Cet animal est, encore une fois, un animal de meute, tantôt plutôt loup, tantôt plutôt
chien 7 . Lors d’une expédition dans la forêt mexicaine, alors qu’il n’est qu’un jeune
adolescent, le protagoniste est mordu à la gorge par un jeune louveteau. Il voit ensuite sa
blessure mystérieusement aggravée par une espèce très rare de colibris carnivores qui picorent
la plaie. Après un épisode de fièvre et de délire, l’adolescent finit par récupérer toutes ses
forces et même au-delà, car commence dès ce moment la progressive et inexplicable
transmission des caractéristiques de l’animal vers l’homme. Son appétit est soudain décuplé et
se focalise sur l’ingestion de protéines animales, tandis que ses pulsions sexuelles elles aussi
se déchaînent brutalement et lui confèrent une vitalité ainsi qu’une virilité surhumaines. Ce
premier épisode se répétera tout au long de sa jeunesse et de la narration d’Harrison, les
appétits bestiaux du personnage allant croissant, mais ce uniquement lors de crises mensuelles
de deux jours coïncidant avec la pleine lune.

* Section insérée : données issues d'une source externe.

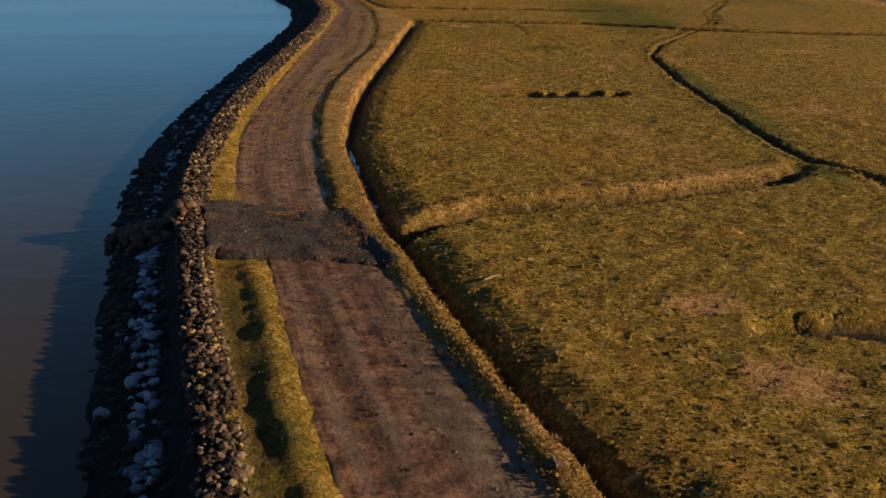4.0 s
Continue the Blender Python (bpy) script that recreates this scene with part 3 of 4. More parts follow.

Pendant ces crises, celui-ci se voit contraint de se
terrer dans l’immensité des forêts ou des étendues désertes des États-Unis, de façon à fuir les
hommes ainsi qu’à se rassasier par la chasse et la dévoration de viande crue, dans un état de
semi-inconscience et de semi-amnésie. Il s’agit donc là de véritables crises de lycanthropie,
on l’aura compris. Toutefois, si la figure qui plane sur le récit est bien celle du lycanthrope,
l’objet de ce texte n’est pas de reconduire les habituels clichés du loup-garou ni de céder à la
tentation facile de décrire la progressive transformation physique (et psychique) de l’homme
en loup. Le corps du personnage est bien touché par cette métamorphose, puisque celui-ci
connaît une altération de son sang et un vieillissement accéléré dû aux très longues marches
ou baignades lors des crises, ainsi qu’à l’assimilation d’une quantité de protéines dépassant
largement ce qu’un être humain peut normalement ingurgiter ; mais jamais, sauf de façon
furtive et éphémère, le protagoniste ne se met à ressembler à un loup. De même, si lors de ces
épisodes lycanthropiques, il ne peut pas toujours juguler une forme de violence primaire, ce
qui l’amène à commettre quelques crimes – envers des animaux mais aussi des humains –, il
cherche néanmoins à contrôler autant que faire se peut cette violence et ne perd jamais sa
conscience d’être humain. Cultivé, féru de littérature, le protagoniste ne tente pas de s’exclure
du monde des hommes – si ce n’est lors des deux jours du mois pendant lesquels il ne peut
répondre de lui-même et tâche autant que faire se peut d’éviter de nuire à autrui.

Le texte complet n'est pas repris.